Subspeciality Expertise

“We do plan to compete, however, with other specialized national laboratory outreach players,” Bosler noted. “It’s a competitive environment, but we believe there is space for us. In our health system, each of our 80-plus pathologists are subspecialty trained. By expanding the reference lab, we aim to make that breadth and depth of expertise—combined with advanced diagnostics—available to clinicians around the country.

“When you consider the types of companies that compete in this sector, we are a reference laboratory that’s affiliated with a major healthcare system,” explained Bosler. “We see ourselves as being more similar to ARUP and the Mayo Clinic than we are to Quest Diagnostics Incorporated or Laboratory Corporation of America.

“We aim to be a premium lab that lever- ages our quality and innovation to have a positive impact on patient care,” he empha- sized. “To compete at that level, we designed this new lab facility so that it could be very flexible—meaning that it is built for today, but the current design will support the changes that may be needed in the future.

“We moved four labs into the new building,” he commented. “They are immunopathology, microbiology, molecular pathology, and special chemistry (including our mass spec and proteomics core). We project that these labs are the ones likely to be expanded most based on growing our reference lab work.

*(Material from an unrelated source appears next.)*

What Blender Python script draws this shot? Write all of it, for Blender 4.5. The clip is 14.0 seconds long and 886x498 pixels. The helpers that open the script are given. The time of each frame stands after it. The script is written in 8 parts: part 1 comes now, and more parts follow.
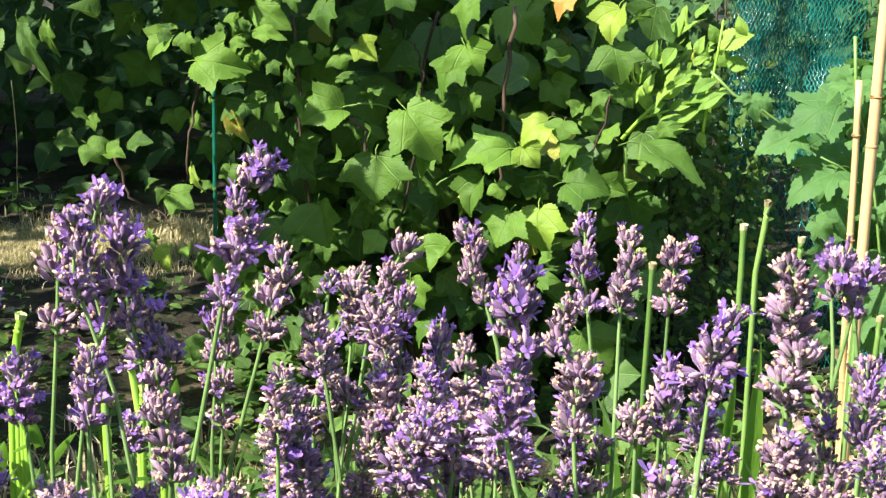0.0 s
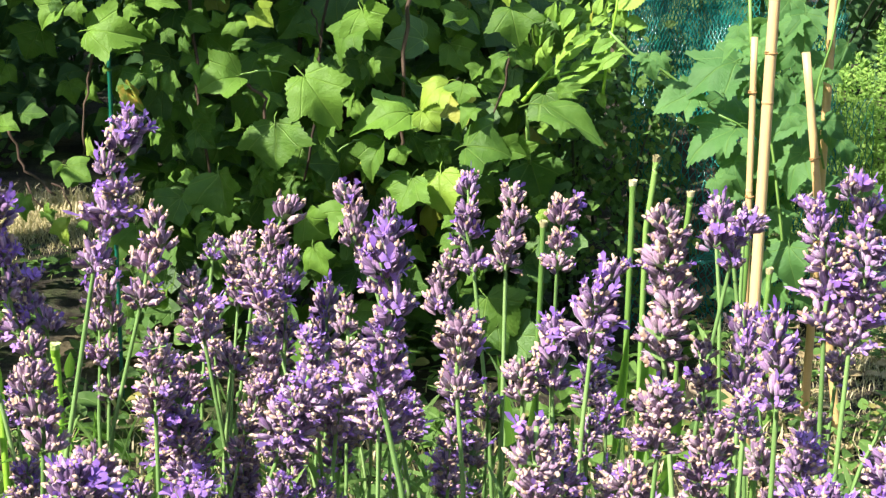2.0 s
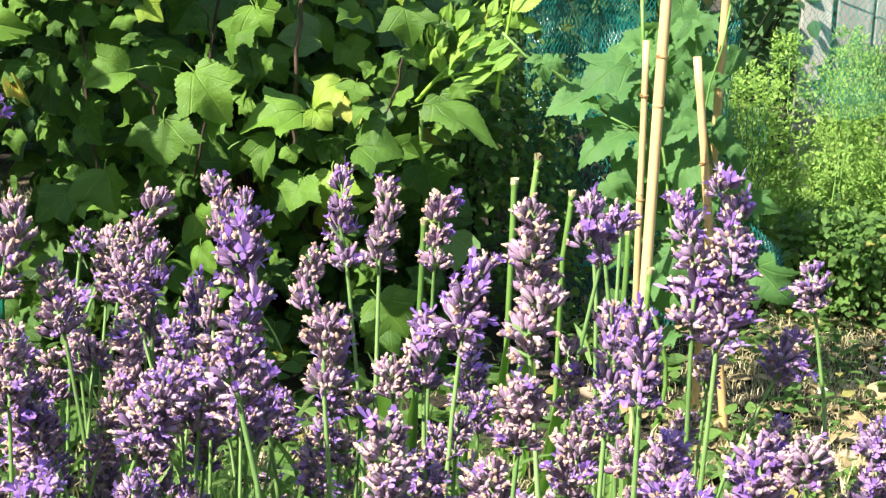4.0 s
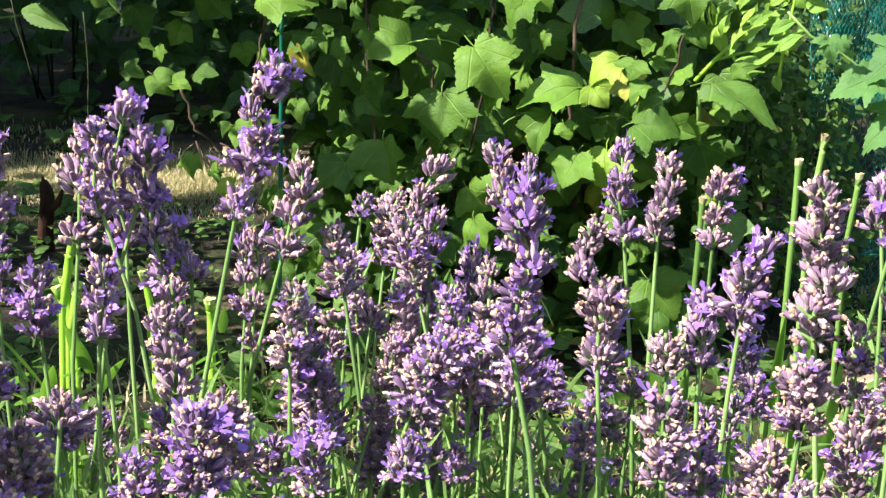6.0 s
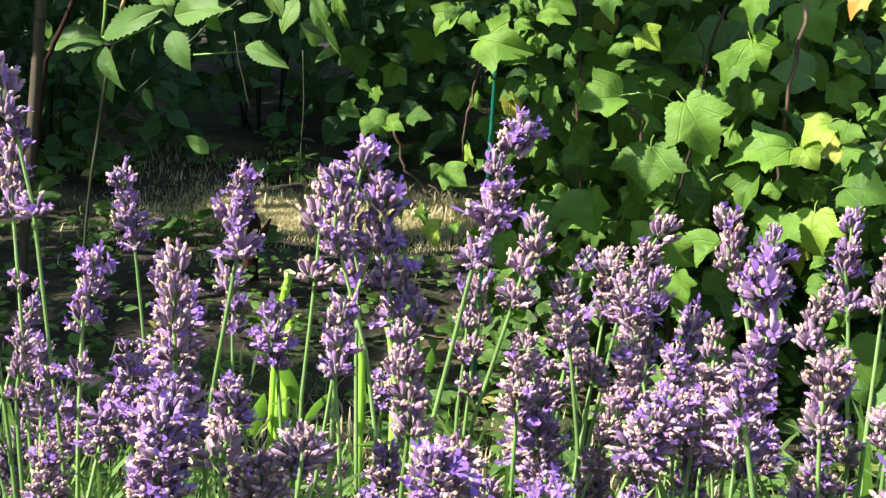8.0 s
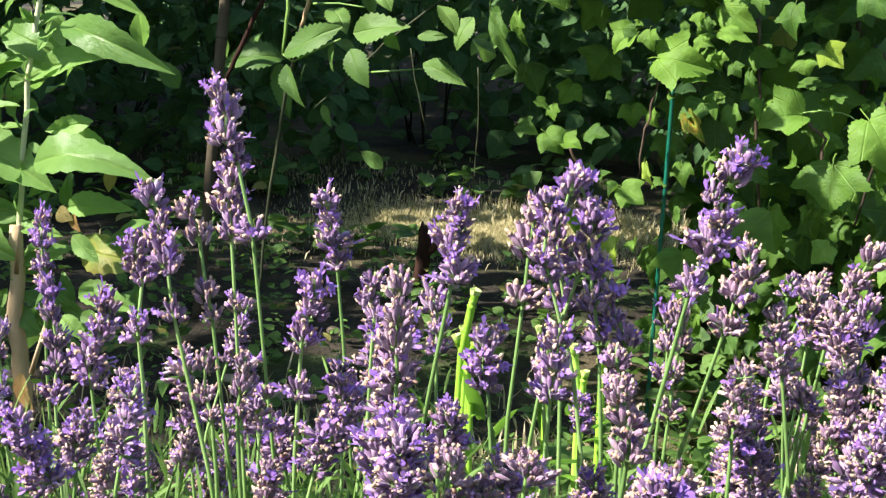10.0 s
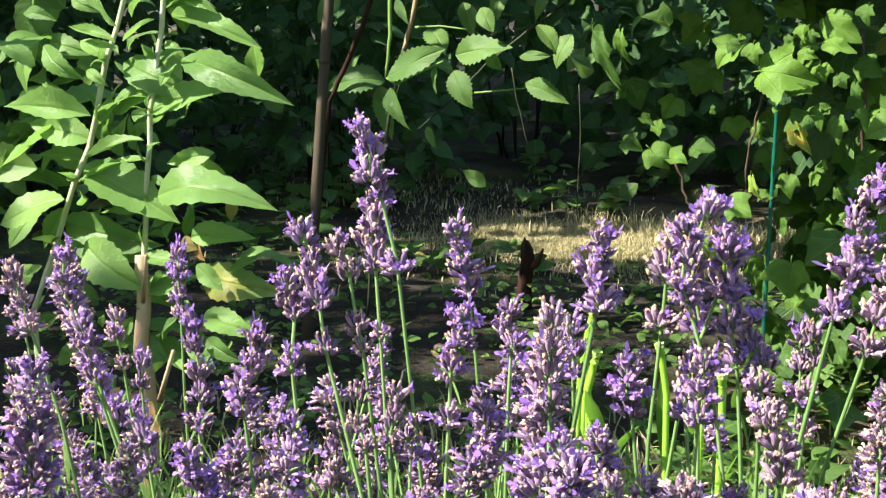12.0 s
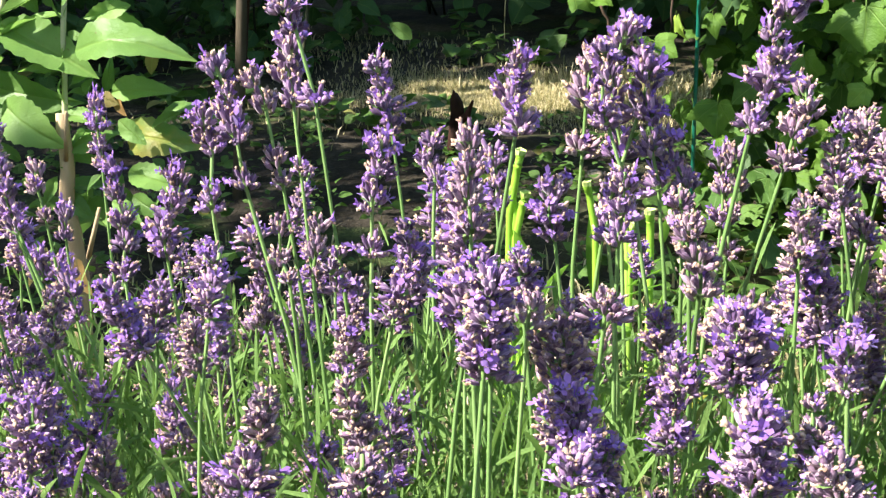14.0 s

“But that’s not the whole story,” stated Bosler. “Once we opened the new lab facility, additional space was available in the existing building. That gives us the capability to expand the lab testing activities that remain in this facility. In response to increased reference test volume, each of our laboratories in both buildings is expanding by anywhere from 40% to 200%.”

Putting Pathologists on the Front Lines of Healthcare Delivery May Boost Prospects

PATHOLOGISTS BELONG ON THE FRONT LINES of healthcare delivery where they can improve outcomes and cut costs, said pathologist David Bosler, M.D., who is Head, Cleveland Clinic Laboratories (CCL).

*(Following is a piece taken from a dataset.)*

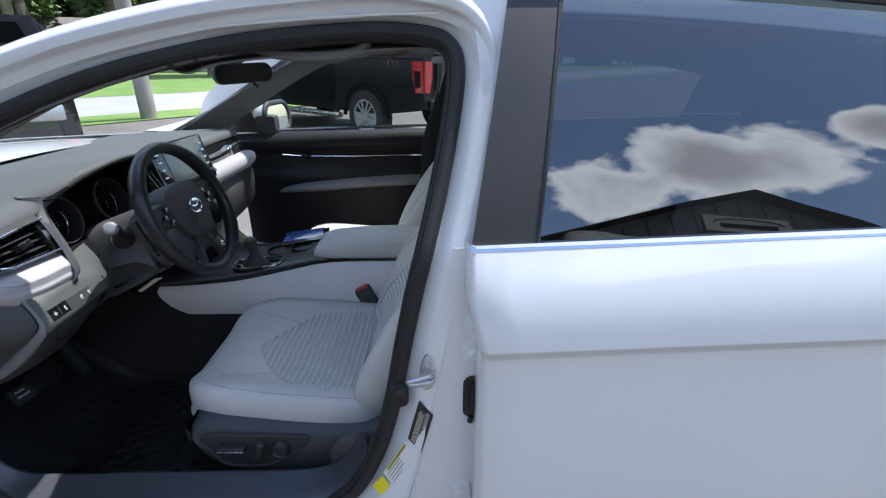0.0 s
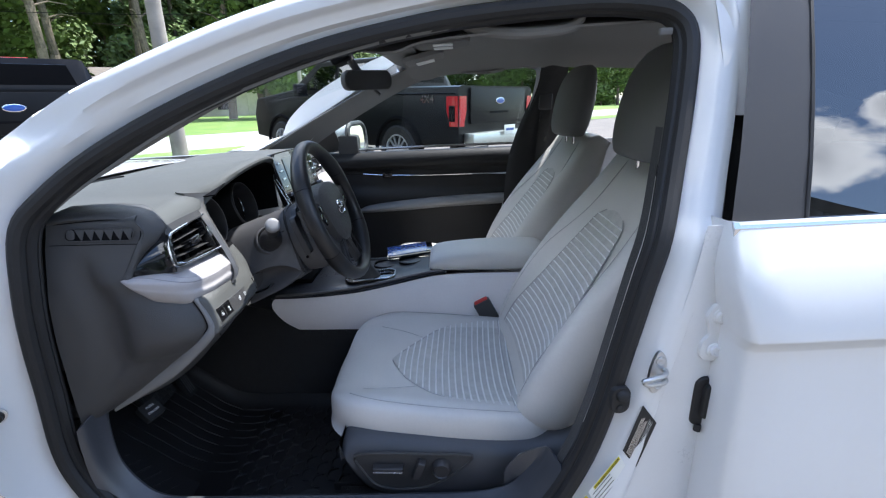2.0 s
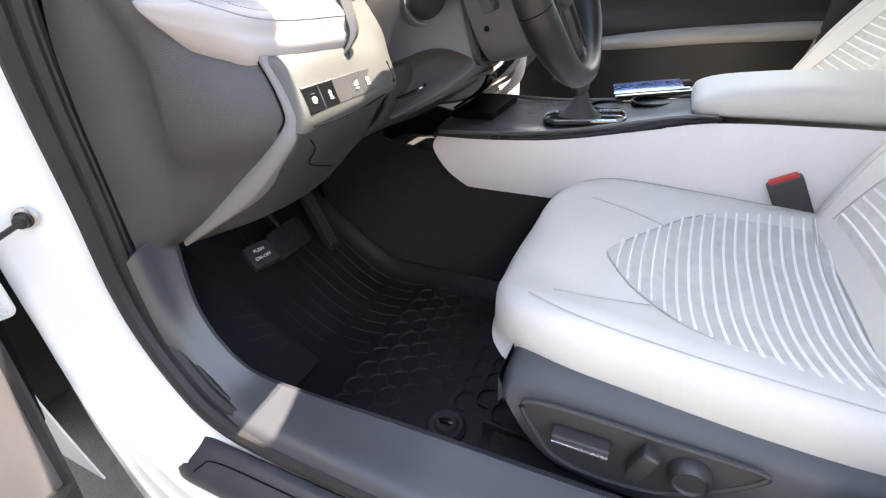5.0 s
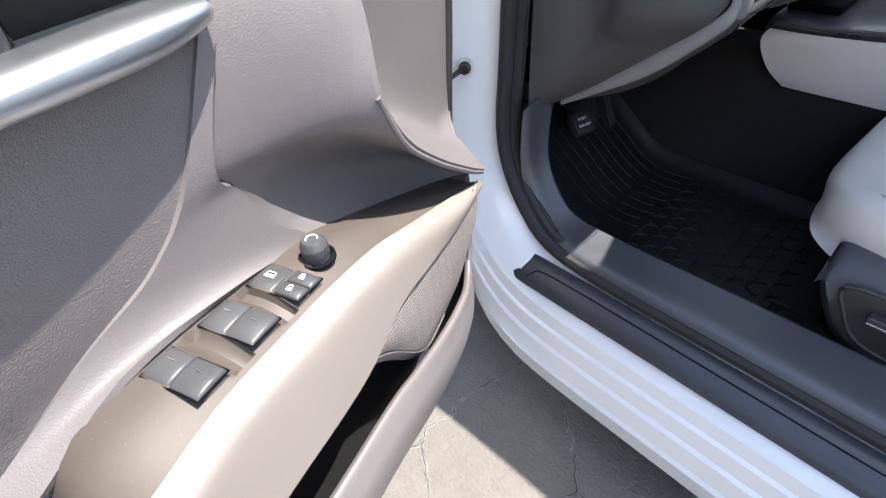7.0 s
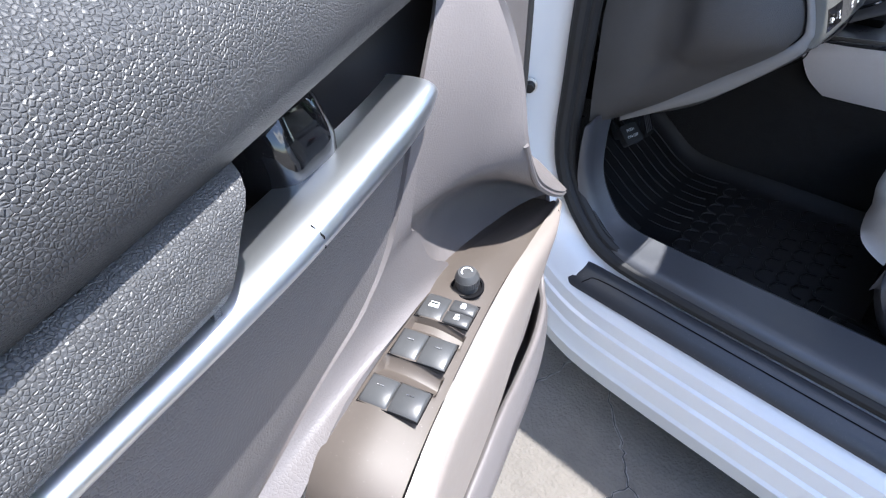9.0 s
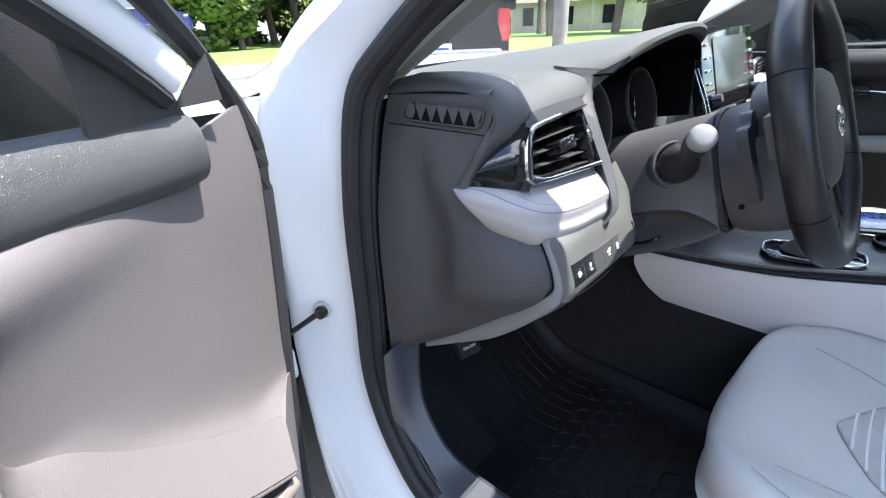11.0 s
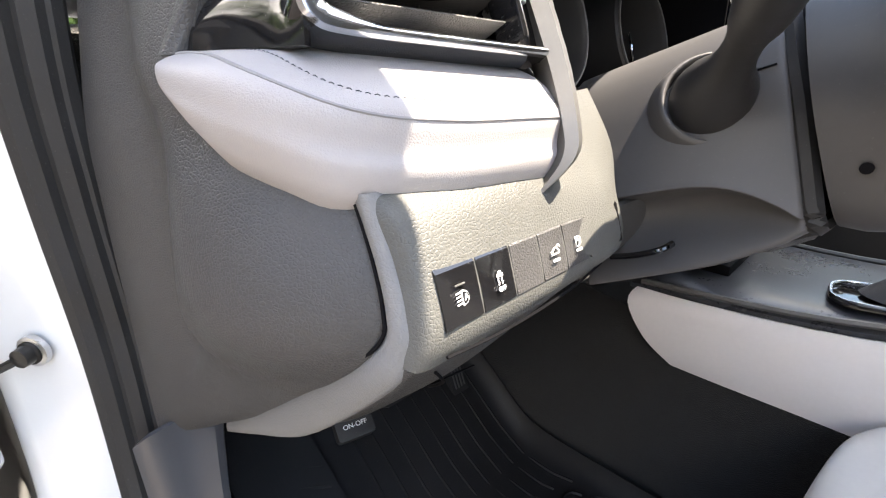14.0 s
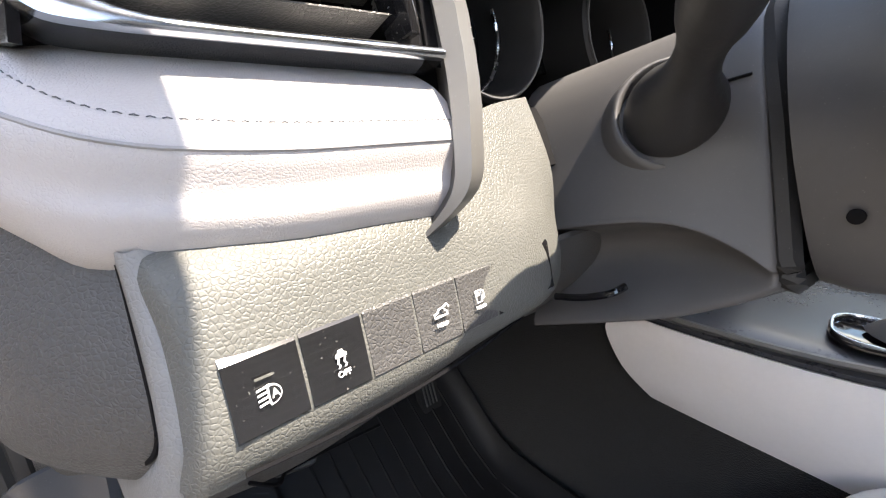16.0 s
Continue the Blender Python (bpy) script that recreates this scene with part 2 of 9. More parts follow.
MAT_RUBBER = material("floor_mat_rubber", (0.013, 0.013, 0.014), 0.52, spec=0.32, vary=0.25, scale=14, bump=0.15, bump_scale=500, dist=0.0006, dust=0.15)
HEADLINER = material("light_grey_headliner", (0.165, 0.163, 0.158), 0.9, vary=0.06, scale=12, bump=0.3, bump_scale=600, dist=0.001)
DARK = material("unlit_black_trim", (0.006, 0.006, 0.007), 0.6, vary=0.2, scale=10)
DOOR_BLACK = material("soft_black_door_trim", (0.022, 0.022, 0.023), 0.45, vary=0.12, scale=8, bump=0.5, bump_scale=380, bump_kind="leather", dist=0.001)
RED = material("red_plastic", (0.55, 0.035, 0.03), 0.35, vary=0.1, scale=40)
YELLOW = material("yellow_paper", (0.85, 0.72, 0.02), 0.6, vary=0.05, scale=30)
WHITE_PAPER = material("white_paper", (0.78, 0.79, 0.76), 0.6, vary=0.04, scale=30)
INK = material("black_ink", (0.02, 0.02, 0.02), 0.6, vary=0.2, scale=60)
WHITE_INK = material("white_ink", (0.80, 0.81, 0.82), 0.55, vary=0.03, scale=60)
SCREEN = material("screen_glass", (0.055, 0.065, 0.066), 0.16, vary=0.05, scale=5, rough_vary=0.03)
GLASS = glass_material("clear_glass", (0.66, 0.72, 0.69), ior=1.36, gloss=0.6)
SCREEN_GLASS = glass_material("coated_windscreen_glass", (0.92, 0.95, 0.94), ior=1.12, gloss=0.10)
TINTED = glass_material("tinted_glass", (0.055, 0.062, 0.070), ior=1.9)
MIRROR = material("mirror_glass", (0.85, 0.87, 0.88), 0.02, metal=1.0, vary=0.02, scale=5, rough_vary=0.01)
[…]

“Over the long term, being part of the Cleveland Clinic means we are well positioned within a major healthcare institution to drive the type of quality and value transformation that will be necessary under healthcare reform,” he explained. “In the coming years, there will be sustained pressure on all clinicians to make sure that patients are not in the hospital longer than necessary and that they are not admitted if they do not need to be admitted. To reach those goals, pathologists will be required to place the right diagnosis in the hands of clinicians with the right clinical relevance.

“Healthcare reform will be the source for much of the pressure to improve patient outcomes,” observed Bosler. “But that is not to discount the fact that hospitals, physicians, payers, and employers are—step-by-step—putting greater emphasis on improving quality and value.

“At the same, time, we predict continuing downward pricing pressure on all labs,” continued Bosler. “One source is the recent cuts made by Congress to Medicare payments and labs certainly took a hit there. Cuts to lab budgets taken by hospital administrators as they look for places to slash costs is another source of downward pressure.

“Considering that the cost of lab testing represents only about 3% of overall healthcare expenditures, by continually cutting off smaller slices of an already-small slice, the healthcare system will get diminishing returns,” Bosler added. “It is our long-term strategy to position lab testing to add substantial value. We want to leverage that 3% overall healthcare spend to provide better outcomes for patients and decrease costs within the episode of care.

“For pathologists, the current healthcare system offers big opportunities to get the right diagnosis done for the right patient at the right time,” emphasized Bosler. “By ensuring that all patients get the right therapy quickly and that they get the optimal level of care, lab tests can contribute to these improved outcomes.”